Num plano já especializado, por exemplo, em estudos de geografia humana e demografia, também se pode considerar que lugar ocorre como nome da mais pequena unidade populacional, conforme propõe Bernardo de Serpa Marques, "Os recenseamentos da população e a definição geográfica dos lugares" (Estatísticas & Estudos Regionais – Região Norte, nº 2, INE, 1993, p. 34 - 41):

«Tenho defendido [...] que o termo lugar, como designativo de uma forma de aglomeração humana, corresponde a um elemento base – o mais simples – de toda a gama de agrupamentos de edifícios.

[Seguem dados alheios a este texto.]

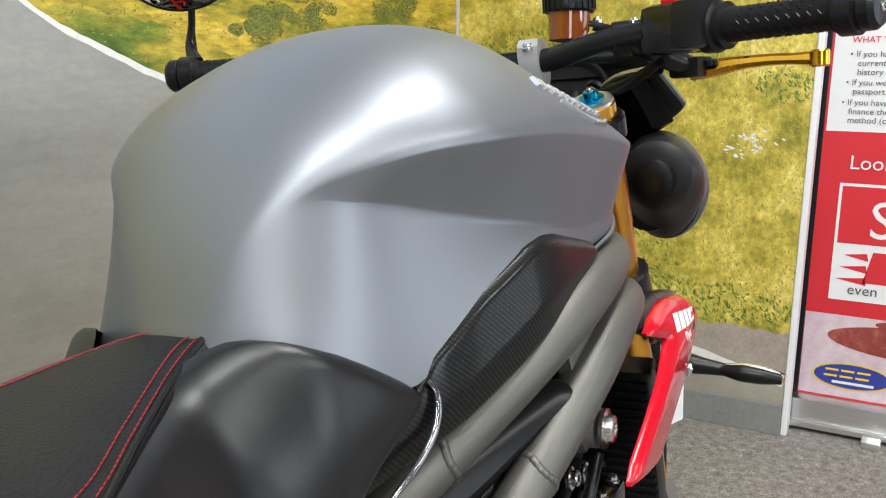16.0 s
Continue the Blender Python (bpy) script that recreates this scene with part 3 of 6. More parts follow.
# the print goes on round the corner
print_layer("meadow", [(END_Y, 0.0), (WALL_Y - 0.012, 0.0), (WALL_Y - 0.012, 2.8), (END_Y, 2.8)], MEADOW, mural, 0.0, on_end)
strip("gravel_edge", [(END_Y, 0.001), (WALL_Y - 0.012, 0.001)], [(END_Y, 0.30), (0.04, 0.306), (0.24, 0.30), (0.6, 0.50), (WALL_Y - 0.012, 0.70)], GRAVEL, mural, 0.0015, on_end, 0.006, 8)
print_layer("road", [(END_Y, 0.0), (END_Y, 0.155), (0.24, 0.243), (0.6, 0.40), (WALL_Y - 0.012, 0.6), (WALL_Y - 0.012, 0.0)], ROADGREY, mural, 0.003, on_end)
ribbon(catmull([(END_Y + 0.004, 0.155), (0.07, 0.195), (0.24, 0.243), (0.6, 0.40), (WALL_Y - 0.02, 0.6)], 40), lambda x: 0.024, 0.0042, put=on_end)
meadow_in = lambda y, z: END_Y < y < WALL_Y - 0.03 and z > np.interp(y, [END_Y, 0.24, 0.6, WALL_Y], [0.31, 0.31, 0.51, 0.72])
sprinkle("meadow_blades", [(0.4, 0.75, 0.62, 0.55, 9000)], 0.0042, GRASSPRINT, mural, 0.0045, on_end, 7, 1.2, 0.32, inside=meadow_in)
sprinkle("meadow_leaves", [(0.15, 0.36, 0.30, 0.07, 520), (0.35, 0.50, 0.14, 0.22, 420), (0.3, 1.05, 0.2, 0.06, 260), (-0.05, 0.99, 0.08, 0.05, 120), (0.6, 1.08, 0.3, 0.08, 400)], 0.007, GREENBLADE, mural, 0.0056, on_end, 8, 0.9, 0.4, inside=meadow_in)
sprinkle("flower_heads", [(0.06, 0.82, 0.05, 0.035, 24), (0.0, 0.84, 0.06, 0.03, 12)], 0.008, LINEWHITE, mural, 0.0066, on_end, 9, 0.0, 0.4)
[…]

Ele faz parte de um conjunto de termos, tais como povoação e aglomerado populacional, que têm conotação de diferente intensidade na linguagem corrente e no entendimento dos cidadãos, a ponto de serem usados frequentemente para designar posições distintas de uma escala hierárquica. Dos termos citados, o único que, a meu ver, traduz um conceito mais abrangente é povoação. A dimensão das povoações varia entre as mais diminutas, coincidentes com um simples lugar, e as grandes cidades, nas quais é possível identificar centenas de lugares.[...]»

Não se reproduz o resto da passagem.